### Prompt
Scan the data below and pick out the lines containing the word "None".

### Dataset content

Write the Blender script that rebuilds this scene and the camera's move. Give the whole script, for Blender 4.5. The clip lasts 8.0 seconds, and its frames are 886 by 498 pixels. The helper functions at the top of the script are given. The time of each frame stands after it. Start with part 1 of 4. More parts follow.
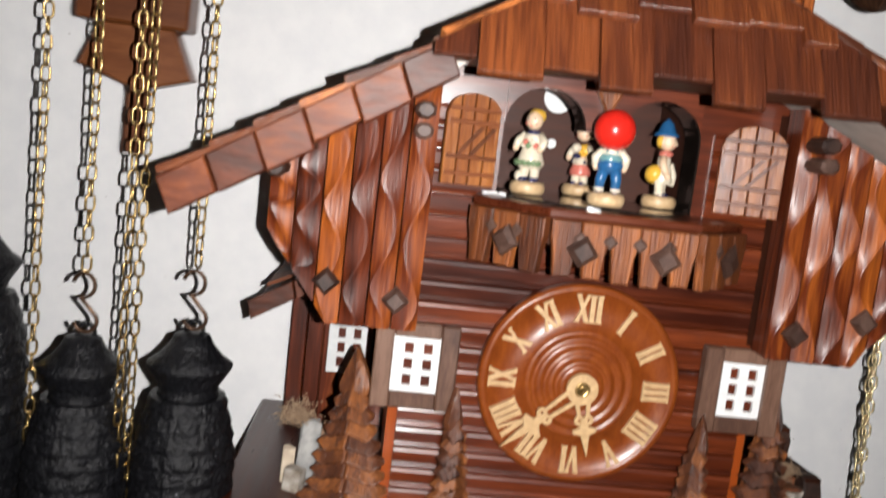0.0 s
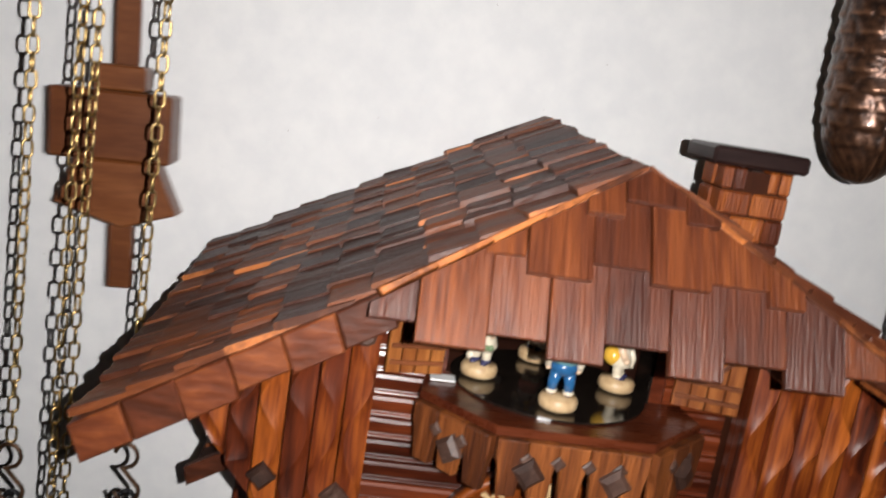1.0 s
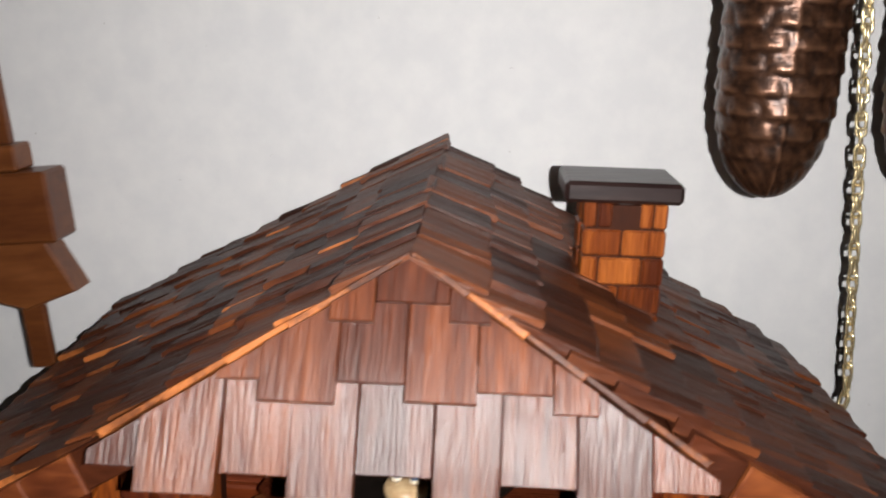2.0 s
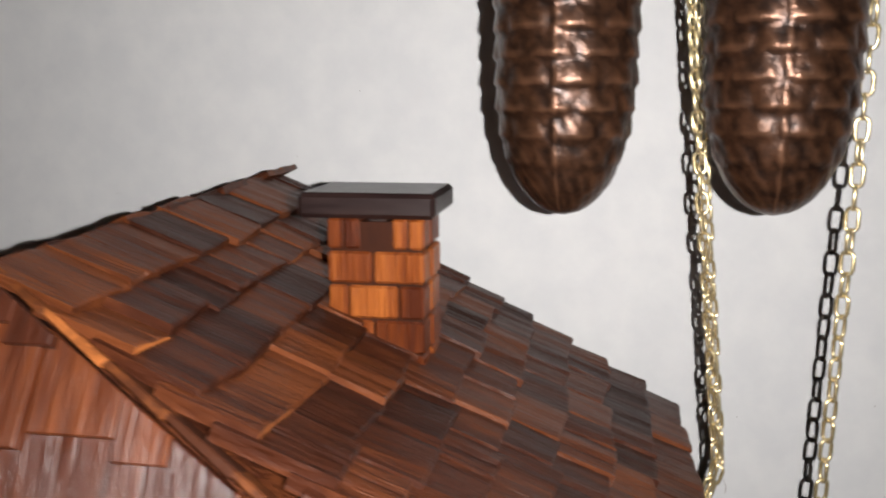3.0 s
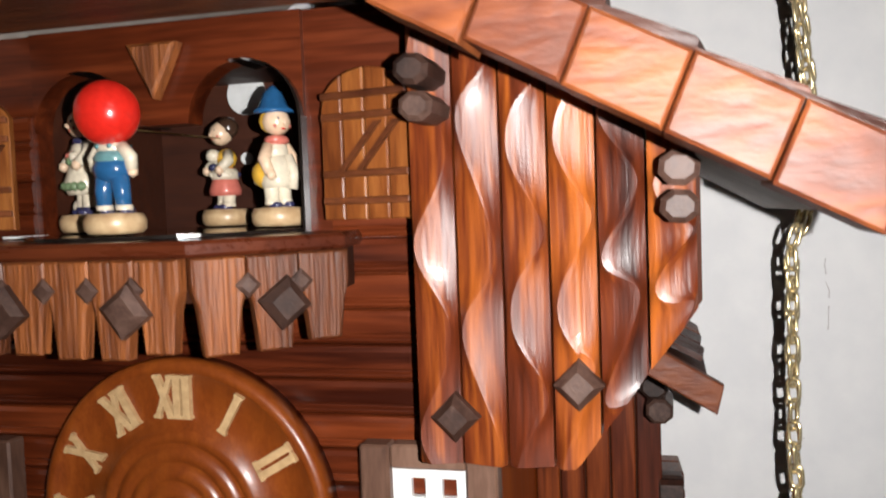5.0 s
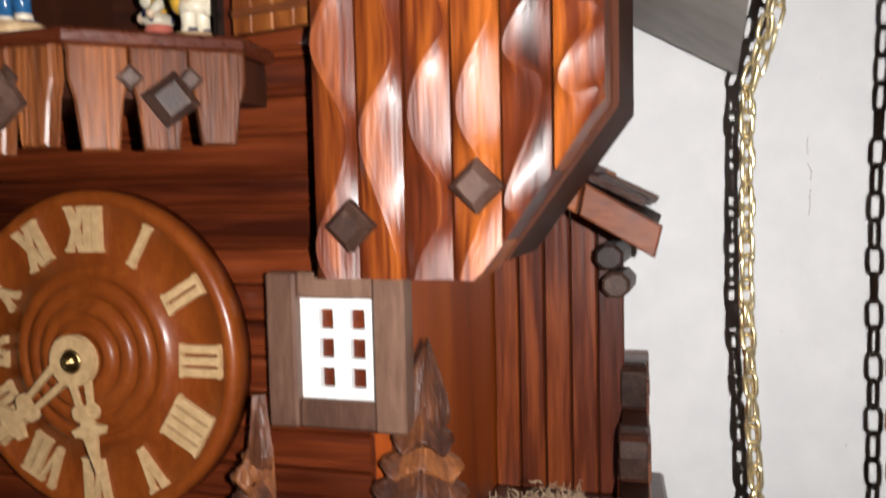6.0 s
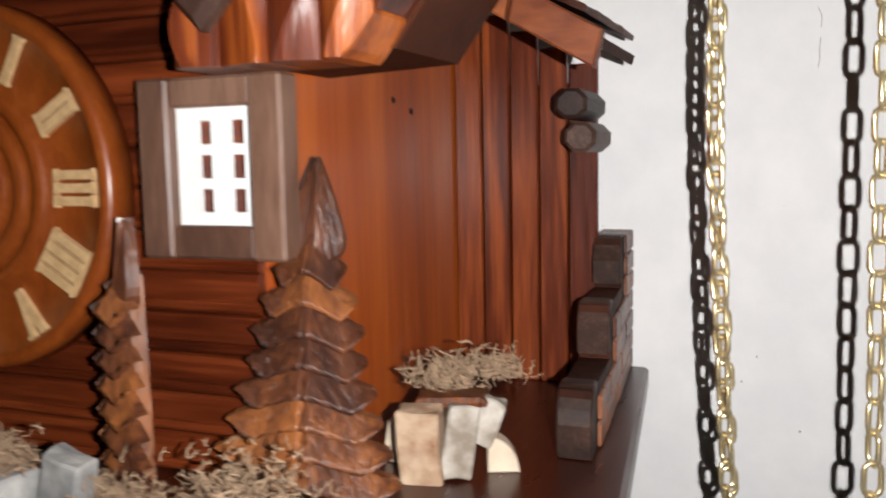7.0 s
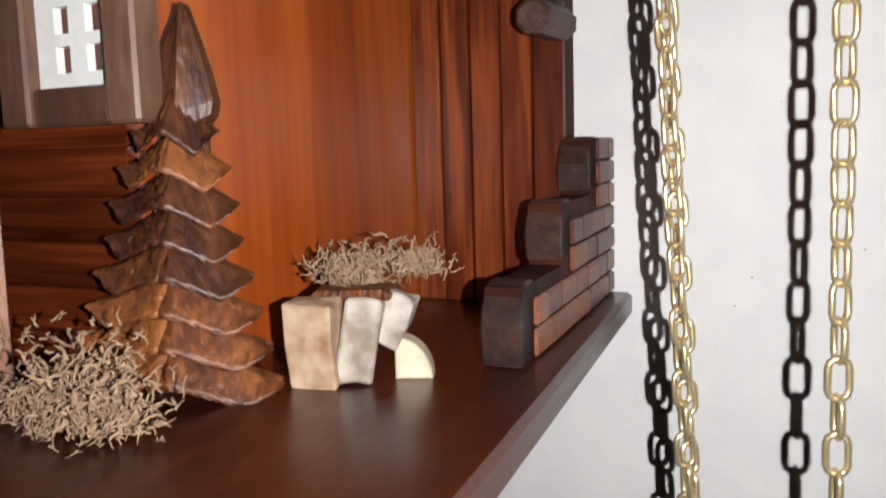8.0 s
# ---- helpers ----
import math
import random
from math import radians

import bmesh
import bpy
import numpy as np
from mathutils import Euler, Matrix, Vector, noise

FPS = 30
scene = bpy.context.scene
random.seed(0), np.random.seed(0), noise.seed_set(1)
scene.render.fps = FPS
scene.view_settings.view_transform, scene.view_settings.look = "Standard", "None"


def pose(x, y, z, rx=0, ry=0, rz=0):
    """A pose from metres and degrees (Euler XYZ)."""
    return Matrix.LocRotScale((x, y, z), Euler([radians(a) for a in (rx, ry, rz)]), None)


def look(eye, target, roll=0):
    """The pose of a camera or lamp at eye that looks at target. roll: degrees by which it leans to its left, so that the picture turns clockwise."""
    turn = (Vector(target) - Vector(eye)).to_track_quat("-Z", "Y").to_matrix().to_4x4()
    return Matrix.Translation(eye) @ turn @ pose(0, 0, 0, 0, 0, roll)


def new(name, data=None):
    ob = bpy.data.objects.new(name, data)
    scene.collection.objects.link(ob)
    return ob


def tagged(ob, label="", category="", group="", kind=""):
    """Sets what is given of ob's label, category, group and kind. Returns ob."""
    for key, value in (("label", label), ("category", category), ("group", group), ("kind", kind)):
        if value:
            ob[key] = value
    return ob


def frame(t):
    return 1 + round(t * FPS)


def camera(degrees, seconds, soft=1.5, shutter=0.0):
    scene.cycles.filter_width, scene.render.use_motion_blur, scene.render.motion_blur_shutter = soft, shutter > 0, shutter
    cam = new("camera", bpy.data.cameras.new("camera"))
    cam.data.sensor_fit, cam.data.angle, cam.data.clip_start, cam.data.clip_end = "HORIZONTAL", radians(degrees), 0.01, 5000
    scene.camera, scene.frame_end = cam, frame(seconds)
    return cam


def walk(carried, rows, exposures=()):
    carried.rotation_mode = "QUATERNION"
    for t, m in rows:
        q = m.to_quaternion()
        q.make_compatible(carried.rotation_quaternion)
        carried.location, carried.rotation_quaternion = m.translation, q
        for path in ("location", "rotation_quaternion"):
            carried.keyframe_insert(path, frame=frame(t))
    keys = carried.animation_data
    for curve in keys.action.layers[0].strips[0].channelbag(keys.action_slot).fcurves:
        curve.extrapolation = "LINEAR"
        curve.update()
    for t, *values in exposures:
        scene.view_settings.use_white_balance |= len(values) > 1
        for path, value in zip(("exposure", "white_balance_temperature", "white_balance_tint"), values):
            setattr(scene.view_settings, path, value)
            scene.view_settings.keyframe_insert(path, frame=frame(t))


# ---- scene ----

### Reply
scene.view_settings.view_transform, scene.view_settings.look = "Standard", "None"
    return Matrix.LocRotScale((x, y, z), Euler([radians(a) for a in (rx, ry, rz)]), None)
def new(name, data=None):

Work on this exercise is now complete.